You could call it the “diagonal dash.”
Every day, swarms of Boston pedestrians scurry from all four corners of the intersection at Boylston and Tremont streets, jostling in the middle of the road like concertgoers in a mosh pit at a heavy-metal concert, as they try to beat the crosswalk countdown signals before the lights turn green and cars begin to go.
“People are running across, running into each other, spilling coffee. And then when it’s raining or snowing, or when there are snowbanks, it’s times 10,” said Kate Bartel, 20, a senior at nearby Emerson College. “I can’t think of a time when I haven’t seen that.”
To alleviate the problem, Bartel and her classmates have proposed a modest solution to city officials as part of a class project: add five seconds to the crosswalk signals, so that people aren’t scrambling to safety in the final moments before drivers hit the gas and the ominous orange hand appears telling pedestrians to stay put.
The idea to tack on extra seconds to the crosswalk timers grew out of Emerson professor Catherine D’Ignazio’s Civic Art and Design Studio class this semester. It was one of four transportation-related proposals to improve the congested intersection at the heart of the school’s campus.
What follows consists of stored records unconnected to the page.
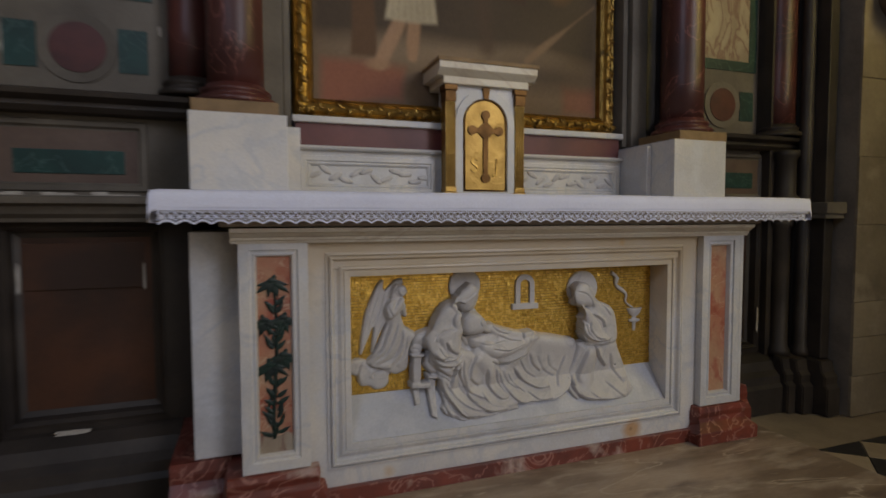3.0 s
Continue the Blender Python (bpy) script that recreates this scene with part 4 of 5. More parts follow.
def capital(cx, cy, z0, z1, r, half, parent, gilt):
    """A leafy capital: bell, two rows of curling leaves, corner scrolls and a square top."""
    hgt = z1 - z0
    bm = lathed([(r * 1.08, z0), (r * 1.12, z0 + 0.05 * hgt), (r * 0.98, z0 + 0.10 * hgt), (r * 1.0, z0 + 0.5 * hgt), (r * 1.25, z0 + 0.85 * hgt)], cx, cy, 24)
    box(bm, cx - half, cx + half, cy - half, cy + half, z0 + 0.87 * hgt, z1, 0.006)
    for row, (zb, zt, out, n) in enumerate(((0.10, 0.50, 1.40, 10), (0.36, 0.80, 1.55, 10))):
        for k in range(n):
            a = 2 * math.pi * (k + 0.5 * row) / n
            rings, lf = [], bmesh.new()
            for t in np.linspace(0, 1, 6):
                rad = r * (1.02 + (out - 1.02) * t ** 2.2)
                z = z0 + hgt * (zb + (zt - zb) * (t if t < 0.85 else 0.85 - 0.6 * (t - 0.85)))
                w = 0.26 * (1 - 0.6 * t * t) * (1 + 0.18 * math.sin(14 * t))
                rings.append([lf.verts.new((cx + rad * f * math.cos(a + d), cy + rad * f * math.sin(a + d), z)) for d, f in ((-w, 1.0), (0, 1.07), (w, 1.0))])
            for p, q in zip(rings, rings[1:]):
                for i in range(2):
                    lf.faces.new((p[i], p[i + 1], q[i + 1], q[i])).smooth = True
            part("capital_leaf", lf, gilt, parent)
    for sx in (-1, 1):
        for sy in (-1, 1):
            sc = bmesh.new()
            bmesh.ops.create_icosphere(sc, subdivisions=2, radius=half * 0.26, matrix=Matrix.Translation((cx + sx * half * 0.86, cy + sy * half * 0.86, z0 + 0.76 * hgt)))
            part("capital_scroll", sc, gilt, parent, smooth=True)
    bmesh.ops.recalc_face_normals(bm, faces=bm.faces[:])
    return part("capital", bm, gilt, parent, "leafy gilded capital")


def column(cx, cy, z0, z1, ztop, r, half, plinth, parent):
    h = z1 - z0
    shaft = part("column", lathed([(r * 1.0 - r * 0.10 * (t ** 1.6), z0 + h * t) for t in np.linspace(0, 1, 10)], cx, cy, 40), REDMARBLE, parent, "polished dark red marble shaft", smooth=False)
    base = lathed([(r * 1.42, z0 - 0.055), (r * 1.46, z0 - 0.045), (r * 1.42, z0 - 0.034), (r * 1.22, z0 - 0.028), (r * 1.16, z0 - 0.020), (r * 1.25, z0 - 0.014), (r * 1.26, z0 - 0.006), (r * 1.10, z0), (r * 1.03, z0 + 0.014)], cx, cy, 40)
    part("base", base, REDMARBLE if plinth else DARKSTONE, shaft)
    capital(cx, cy, z1, ztop, r * 0.9, half, shaft, CAPGOLD)
    return shaft


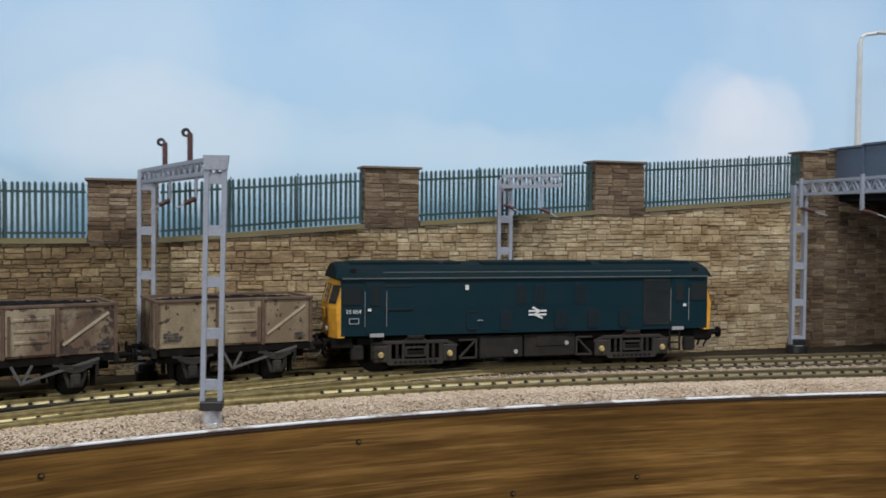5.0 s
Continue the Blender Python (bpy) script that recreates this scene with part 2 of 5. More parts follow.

“Students have deep knowledge of this problem because they cross the intersection, some of them 10 or 20 times a day,” said D’Ignazio. “[It’s] rife with traffic violations from pedestrians to cars to buses and everybody else.”
Students split up into groups that focused on pedestrians, cyclists, drivers, and public transit vehicles.
The group tasked with coming up with ideas for improved pedestrian access was made up of Bartel, Kelsey Aijala, and Tori Knoerzer.
Currently, three of the four crosswalk signals at the intersection are 24 seconds long. For seven seconds, they display the “WALK” symbol. Then, for 13 seconds, they flash the “DON’T WALK” sign, forcing people to pick up the pace. Finally, the signals show a solid “DON’T WALK” message before traffic then begins to flow.
The group’s project calls for the timers to be extended specifically during the 15-minute intervals when students from Emerson appear in droves and move from building-to-building to change classes each day.
As students hit the streets, they’re clumped together with people rushing to work or lunch, or to catch an MBTA train, sometimes creating queues that stretch along the sidewalks. And most of the time, a reporter observed on a recent rainy weekday morning, people skirt the four available crosswalks altogether as they shuffle between street corners.
“It’s difficult to use the intersection, just because it’s a short crosswalk in a very busy area,” said Aijala, 20, and a junior at Emerson. “If you’re pretty much not at the front of the crosswalk when the signal turns, it’s very difficult for you to get across without running.”
To promote their idea, the students have been circulating a petition amongst their peers online, and pushing out the message on social media. They plan to deliver their extensive research and the signatures they collect to city officials by the end of the semester. They’ve even received support for the project from Emerson College president Lee Pelton, they said.
But according to the Boston Transportation Department, changes could come sooner than expected. The city already is reviewing traffic signal timing in the area where Boylston and Tremont streets meet as part of a citywide effort, said Commissioner Gina N. Fiandaca.
In a statement, Fiandaca said it’s “premature to say with certainty” that the city can meet students’ demands, but officials will review the feasibility of extending the walk cycle as they update traffic signal timing plans.
“We thank the Emerson students for their concerns and will be taking their comments into consideration,” she said. “Any necessary traffic signal timing adjustments for this area are expected to be implemented this winter.”
While D’Ignazio’s class sees the need for change, some students remained indifferent.
Liza Hsu, a junior at Emerson, said even with extra time, the sidewalks will get backed up with pedestrians. She said the other issue at hand is that people in Boston don’t know “how to really walk.”
“They are always walking on the wrong side, and you just inevitably bump into each other,” she said. “I don’t think it would make that big of a difference, to be honest.”
But that hasn’t slowed the student group’s momentum as the semester winds down. They plan to continue to push the crosswalk campaign, and see the project through.
“This would be a really cool thing if we could get this passed,” Bartel said. “I think it would benefit the greater downtown area, as well as just our campus.”